(Material provided)
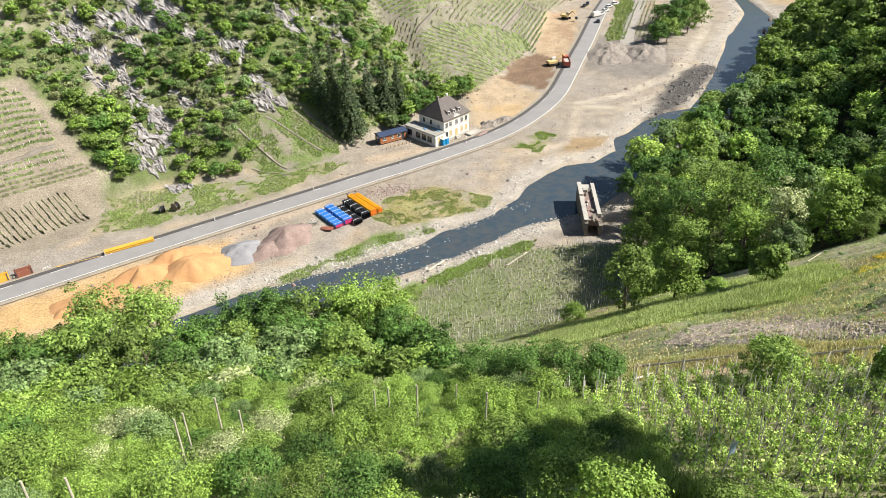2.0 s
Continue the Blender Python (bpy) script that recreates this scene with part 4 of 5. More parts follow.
pipe_stack("stack of yellow-orange plastic pipes with orange ends", (-4.9, 158.0, 0.1), 33, M_YELLOW_PIPE, M_ORANGE_PIPE, (4, 4, 4, 4), 0.22, 11.4, (), True)
pipe_stack("low stack of yellow-orange plastic pipes with orange ends", (-3.2, 159.2, 0.1), 33, M_YELLOW_PIPE, M_ORANGE_PIPE, (3, 3, 3), 0.22, 11.4, (), True)


# ---- steel shoring boxes, beams, reels by the road ----
def shoring_box(at, turn, mat, label):
    ob = thing("trench_box", label, "trench box", at, turn, "trench boxes beside the road")
    part("side_plate", boxes((0, 0, 0, 3.6, 0.14, 1.5), bevel=0.03), mat, ob)
    part("side_plate", boxes((0, 1.7, 0, 3.6, 1.84, 1.5), bevel=0.03), mat, ob)
    for x in (0.25, 3.3):
        for z in (0.4, 1.15):
            bm = bmesh.new()
            tube(bm, (x, 0.14, z), (x, 1.7, z), 0.07, 0.07, 8)
            part("strut", bm, M_GREY_PAINT, ob)
        part("rail", boxes((x - 0.1, -0.04, 0, x + 0.1, 0.0, 1.65), (x - 0.1, 1.84, 0, x + 0.1, 1.88, 1.65)), M_GREY_PAINT, ob)


shoring_box((-98.3, 134.6, 0.1), 29, M_YELLOW, "yellow steel trench shoring box standing open on bare earth")
shoring_box((-91.4, 138.6, 0.1), 29, M_YELLOW, "yellow steel trench shoring box standing open on bare earth")
shoring_box((-86.9, 140.6, 0.1), 31, M_RUST, "rusty red steel trench shoring box on bare earth")
ob = thing("steel_plate", "pale steel plate lying on bare earth", "steel plate", (-94.6, 137.2, 0.1), 27)
part("plate", boxes((0, 0, 0, 2.3, 1.6, 0.12), bevel=0.02), M_PALE, ob)
for k in range(4):
    part("lifting_lug", boxes((0.3 + k * 0.5, 0.7, 0.12, 0.4 + k * 0.5, 0.9, 0.22)), M_GREY_PAINT, ob)
ob = thing("steel_rack", "small pale steel rack lying on the ground", "rack", (-82.0, 143.3, 0.1), 28)
for k in range(4):
    part("bar", boxes((k * 0.5, 0, 0, k * 0.5 + 0.1, 0.9, 0.3)), M_PALE, ob)
part("rail", boxes((-0.1, 0.1, 0.3, 1.8, 0.2, 0.4), (-0.1, 0.7, 0.3, 1.8, 0.8, 0.4)), M_PALE, ob)


def beam_pile(at, turn, length, rows, label):
    ob = thing("beam_stack", label, "steel beams", at, turn)
    for i in range(rows):
        for j in range(2):
            part("beam", boxes((0, i * 0.5, j * 0.5, length, i * 0.5 + 0.4, j * 0.5 + 0.06), (0, i * 0.5 + 0.17, j * 0.5 + 0.06, length, i * 0.5 + 0.23, j * 0.5 + 0.4), (0, i * 0.5, j * 0.5 + 0.4, length, i * 0.5 + 0.4, j * 0.5 + 0.46)), M_YELLOW, ob)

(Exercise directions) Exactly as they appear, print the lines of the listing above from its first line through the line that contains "3), 0.22, 11.4, (), True)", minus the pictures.

(Solved problem)
2.0 s
Continue the Blender Python (bpy) script that recreates this scene with part 4 of 5. More parts follow.
pipe_stack("stack of yellow-orange plastic pipes with orange ends", (-4.9, 158.0, 0.1), 33, M_YELLOW_PIPE, M_ORANGE_PIPE, (4, 4, 4, 4), 0.22, 11.4, (), True)
pipe_stack("low stack of yellow-orange plastic pipes with orange ends", (-3.2, 159.2, 0.1), 33, M_YELLOW_PIPE, M_ORANGE_PIPE, (3, 3, 3), 0.22, 11.4, (), True)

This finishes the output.